» Written instruction
Reproduce the full listing below unchanged, apart from the pictures.
+-------+
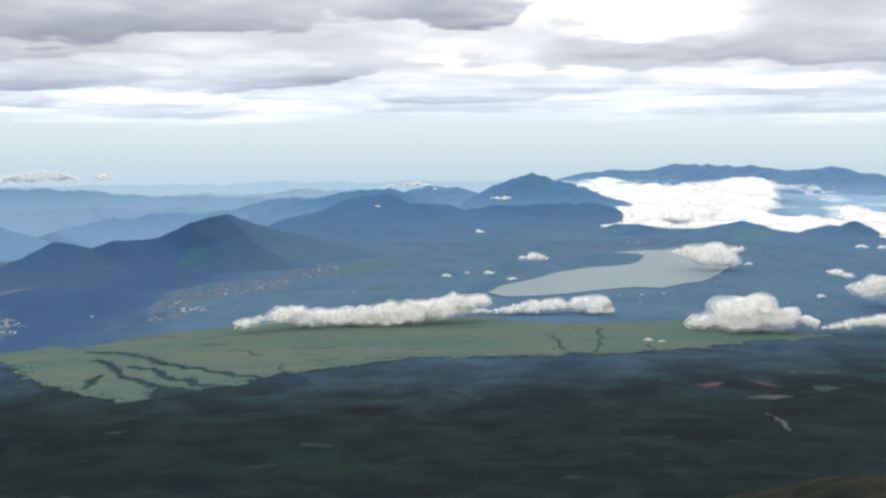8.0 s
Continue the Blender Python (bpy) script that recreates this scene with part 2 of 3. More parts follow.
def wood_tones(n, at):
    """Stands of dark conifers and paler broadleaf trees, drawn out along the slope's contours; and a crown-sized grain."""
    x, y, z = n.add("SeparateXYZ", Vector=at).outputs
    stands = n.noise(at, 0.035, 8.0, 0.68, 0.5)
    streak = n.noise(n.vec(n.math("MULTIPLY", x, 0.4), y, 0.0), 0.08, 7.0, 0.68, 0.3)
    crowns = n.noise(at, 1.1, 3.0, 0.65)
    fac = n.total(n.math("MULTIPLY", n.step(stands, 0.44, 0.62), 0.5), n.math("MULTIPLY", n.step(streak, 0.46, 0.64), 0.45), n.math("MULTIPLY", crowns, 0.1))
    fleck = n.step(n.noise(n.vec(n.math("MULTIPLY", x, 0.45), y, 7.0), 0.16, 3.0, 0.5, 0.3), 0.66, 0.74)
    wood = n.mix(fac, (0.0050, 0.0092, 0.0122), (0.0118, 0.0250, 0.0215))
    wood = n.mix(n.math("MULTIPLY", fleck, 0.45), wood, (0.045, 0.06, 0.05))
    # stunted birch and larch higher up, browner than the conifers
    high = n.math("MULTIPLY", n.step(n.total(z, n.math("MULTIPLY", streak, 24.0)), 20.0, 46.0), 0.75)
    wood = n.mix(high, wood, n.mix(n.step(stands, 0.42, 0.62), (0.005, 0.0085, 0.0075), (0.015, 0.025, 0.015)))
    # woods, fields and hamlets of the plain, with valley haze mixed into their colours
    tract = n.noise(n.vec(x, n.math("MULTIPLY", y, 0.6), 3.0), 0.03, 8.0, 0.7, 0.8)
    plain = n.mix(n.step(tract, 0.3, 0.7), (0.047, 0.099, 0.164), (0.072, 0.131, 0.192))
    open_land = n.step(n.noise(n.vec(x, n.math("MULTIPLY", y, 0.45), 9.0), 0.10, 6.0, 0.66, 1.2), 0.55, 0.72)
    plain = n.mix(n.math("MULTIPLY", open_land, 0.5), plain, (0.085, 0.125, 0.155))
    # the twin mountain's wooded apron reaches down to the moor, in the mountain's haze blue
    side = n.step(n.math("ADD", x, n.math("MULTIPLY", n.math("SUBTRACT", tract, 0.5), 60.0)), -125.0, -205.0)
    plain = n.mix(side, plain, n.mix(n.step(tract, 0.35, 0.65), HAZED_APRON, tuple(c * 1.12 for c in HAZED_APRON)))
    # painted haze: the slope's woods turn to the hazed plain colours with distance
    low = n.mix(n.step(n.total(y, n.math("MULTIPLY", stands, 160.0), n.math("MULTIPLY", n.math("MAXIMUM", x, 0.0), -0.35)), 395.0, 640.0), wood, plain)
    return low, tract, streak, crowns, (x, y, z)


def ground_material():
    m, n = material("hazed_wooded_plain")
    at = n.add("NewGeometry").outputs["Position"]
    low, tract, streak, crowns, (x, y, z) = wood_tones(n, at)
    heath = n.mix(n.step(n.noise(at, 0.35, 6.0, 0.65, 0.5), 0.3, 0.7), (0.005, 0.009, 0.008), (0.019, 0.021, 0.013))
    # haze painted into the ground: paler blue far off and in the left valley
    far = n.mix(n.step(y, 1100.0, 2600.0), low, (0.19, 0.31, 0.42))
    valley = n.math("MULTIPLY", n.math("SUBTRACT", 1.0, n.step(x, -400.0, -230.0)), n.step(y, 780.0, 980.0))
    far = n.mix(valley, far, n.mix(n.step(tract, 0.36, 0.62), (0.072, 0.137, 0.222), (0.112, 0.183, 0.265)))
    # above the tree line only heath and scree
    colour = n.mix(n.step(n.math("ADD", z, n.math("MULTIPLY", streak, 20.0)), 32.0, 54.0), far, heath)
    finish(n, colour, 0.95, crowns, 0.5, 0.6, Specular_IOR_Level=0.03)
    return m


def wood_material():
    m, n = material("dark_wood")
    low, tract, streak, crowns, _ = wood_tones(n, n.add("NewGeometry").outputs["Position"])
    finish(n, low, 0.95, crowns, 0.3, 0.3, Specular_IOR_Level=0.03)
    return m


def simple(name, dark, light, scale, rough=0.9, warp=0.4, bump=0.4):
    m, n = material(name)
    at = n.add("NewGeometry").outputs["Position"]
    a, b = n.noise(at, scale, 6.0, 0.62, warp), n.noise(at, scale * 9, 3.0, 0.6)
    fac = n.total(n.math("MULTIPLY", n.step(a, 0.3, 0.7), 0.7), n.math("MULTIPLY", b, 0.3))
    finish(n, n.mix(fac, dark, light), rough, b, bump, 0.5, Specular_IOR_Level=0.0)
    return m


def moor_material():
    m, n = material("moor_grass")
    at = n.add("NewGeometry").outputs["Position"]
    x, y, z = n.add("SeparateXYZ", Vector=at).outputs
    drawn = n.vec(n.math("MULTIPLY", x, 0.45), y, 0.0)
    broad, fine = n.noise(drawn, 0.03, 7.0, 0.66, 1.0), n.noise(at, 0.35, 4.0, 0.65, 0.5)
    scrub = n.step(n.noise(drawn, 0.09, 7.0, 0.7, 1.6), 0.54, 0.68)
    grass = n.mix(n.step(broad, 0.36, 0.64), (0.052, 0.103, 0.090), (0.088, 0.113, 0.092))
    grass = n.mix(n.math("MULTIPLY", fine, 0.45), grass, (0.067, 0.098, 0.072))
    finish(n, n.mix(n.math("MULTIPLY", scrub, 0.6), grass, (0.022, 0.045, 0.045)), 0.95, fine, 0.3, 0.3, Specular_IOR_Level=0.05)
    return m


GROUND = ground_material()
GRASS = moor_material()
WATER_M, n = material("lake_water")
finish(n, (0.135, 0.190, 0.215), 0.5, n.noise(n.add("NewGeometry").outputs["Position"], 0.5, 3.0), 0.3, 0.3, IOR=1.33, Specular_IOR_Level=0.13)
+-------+
» Result of the task
8.0 s
Continue the Blender Python (bpy) script that recreates this scene with part 2 of 3. More parts follow.
def wood_tones(n, at):
    """Stands of dark conifers and paler broadleaf trees, drawn out along the slope's contours; and a crown-sized grain."""
    x, y, z = n.add("SeparateXYZ", Vector=at).outputs
    stands = n.noise(at, 0.035, 8.0, 0.68, 0.5)
    streak = n.noise(n.vec(n.math("MULTIPLY", x, 0.4), y, 0.0), 0.08, 7.0, 0.68, 0.3)
    crowns = n.noise(at, 1.1, 3.0, 0.65)
    fac = n.total(n.math("MULTIPLY", n.step(stands, 0.44, 0.62), 0.5), n.math("MULTIPLY", n.step(streak, 0.46, 0.64), 0.45), n.math("MULTIPLY", crowns, 0.1))
    fleck = n.step(n.noise(n.vec(n.math("MULTIPLY", x, 0.45), y, 7.0), 0.16, 3.0, 0.5, 0.3), 0.66, 0.74)
    wood = n.mix(fac, (0.0050, 0.0092, 0.0122), (0.0118, 0.0250, 0.0215))
    wood = n.mix(n.math("MULTIPLY", fleck, 0.45), wood, (0.045, 0.06, 0.05))
    # stunted birch and larch higher up, browner than the conifers
    high = n.math("MULTIPLY", n.step(n.total(z, n.math("MULTIPLY", streak, 24.0)), 20.0, 46.0), 0.75)
    wood = n.mix(high, wood, n.mix(n.step(stands, 0.42, 0.62), (0.005, 0.0085, 0.0075), (0.015, 0.025, 0.015)))
    # woods, fields and hamlets of the plain, with valley haze mixed into their colours
    tract = n.noise(n.vec(x, n.math("MULTIPLY", y, 0.6), 3.0), 0.03, 8.0, 0.7, 0.8)
    plain = n.mix(n.step(tract, 0.3, 0.7), (0.047, 0.099, 0.164), (0.072, 0.131, 0.192))
    open_land = n.step(n.noise(n.vec(x, n.math("MULTIPLY", y, 0.45), 9.0), 0.10, 6.0, 0.66, 1.2), 0.55, 0.72)
    plain = n.mix(n.math("MULTIPLY", open_land, 0.5), plain, (0.085, 0.125, 0.155))
    # the twin mountain's wooded apron reaches down to the moor, in the mountain's haze blue
    side = n.step(n.math("ADD", x, n.math("MULTIPLY", n.math("SUBTRACT", tract, 0.5), 60.0)), -125.0, -205.0)
    plain = n.mix(side, plain, n.mix(n.step(tract, 0.35, 0.65), HAZED_APRON, tuple(c * 1.12 for c in HAZED_APRON)))
    # painted haze: the slope's woods turn to the hazed plain colours with distance
    low = n.mix(n.step(n.total(y, n.math("MULTIPLY", stands, 160.0), n.math("MULTIPLY", n.math("MAXIMUM", x, 0.0), -0.35)), 395.0, 640.0), wood, plain)
    return low, tract, streak, crowns, (x, y, z)


def ground_material():
    m, n = material("hazed_wooded_plain")
    at = n.add("NewGeometry").outputs["Position"]
    low, tract, streak, crowns, (x, y, z) = wood_tones(n, at)
    heath = n.mix(n.step(n.noise(at, 0.35, 6.0, 0.65, 0.5), 0.3, 0.7), (0.005, 0.009, 0.008), (0.019, 0.021, 0.013))
    # haze painted into the ground: paler blue far off and in the left valley
    far = n.mix(n.step(y, 1100.0, 2600.0), low, (0.19, 0.31, 0.42))
    valley = n.math("MULTIPLY", n.math("SUBTRACT", 1.0, n.step(x, -400.0, -230.0)), n.step(y, 780.0, 980.0))
    far = n.mix(valley, far, n.mix(n.step(tract, 0.36, 0.62), (0.072, 0.137, 0.222), (0.112, 0.183, 0.265)))
    # above the tree line only heath and scree
    colour = n.mix(n.step(n.math("ADD", z, n.math("MULTIPLY", streak, 20.0)), 32.0, 54.0), far, heath)
    finish(n, colour, 0.95, crowns, 0.5, 0.6, Specular_IOR_Level=0.03)
    return m


def wood_material():
    m, n = material("dark_wood")
    low, tract, streak, crowns, _ = wood_tones(n, n.add("NewGeometry").outputs["Position"])
    finish(n, low, 0.95, crowns, 0.3, 0.3, Specular_IOR_Level=0.03)
    return m


def simple(name, dark, light, scale, rough=0.9, warp=0.4, bump=0.4):
    m, n = material(name)
    at = n.add("NewGeometry").outputs["Position"]
    a, b = n.noise(at, scale, 6.0, 0.62, warp), n.noise(at, scale * 9, 3.0, 0.6)
    fac = n.total(n.math("MULTIPLY", n.step(a, 0.3, 0.7), 0.7), n.math("MULTIPLY", b, 0.3))
    finish(n, n.mix(fac, dark, light), rough, b, bump, 0.5, Specular_IOR_Level=0.0)
    return m


def moor_material():
    m, n = material("moor_grass")
    at = n.add("NewGeometry").outputs["Position"]
    x, y, z = n.add("SeparateXYZ", Vector=at).outputs
    drawn = n.vec(n.math("MULTIPLY", x, 0.45), y, 0.0)
    broad, fine = n.noise(drawn, 0.03, 7.0, 0.66, 1.0), n.noise(at, 0.35, 4.0, 0.65, 0.5)
    scrub = n.step(n.noise(drawn, 0.09, 7.0, 0.7, 1.6), 0.54, 0.68)
    grass = n.mix(n.step(broad, 0.36, 0.64), (0.052, 0.103, 0.090), (0.088, 0.113, 0.092))
    grass = n.mix(n.math("MULTIPLY", fine, 0.45), grass, (0.067, 0.098, 0.072))
    finish(n, n.mix(n.math("MULTIPLY", scrub, 0.6), grass, (0.022, 0.045, 0.045)), 0.95, fine, 0.3, 0.3, Specular_IOR_Level=0.05)
    return m


GROUND = ground_material()
GRASS = moor_material()
WATER_M, n = material("lake_water")
finish(n, (0.135, 0.190, 0.215), 0.5, n.noise(n.add("NewGeometry").outputs["Position"], 0.5, 3.0), 0.3, 0.3, IOR=1.33, Specular_IOR_Level=0.13)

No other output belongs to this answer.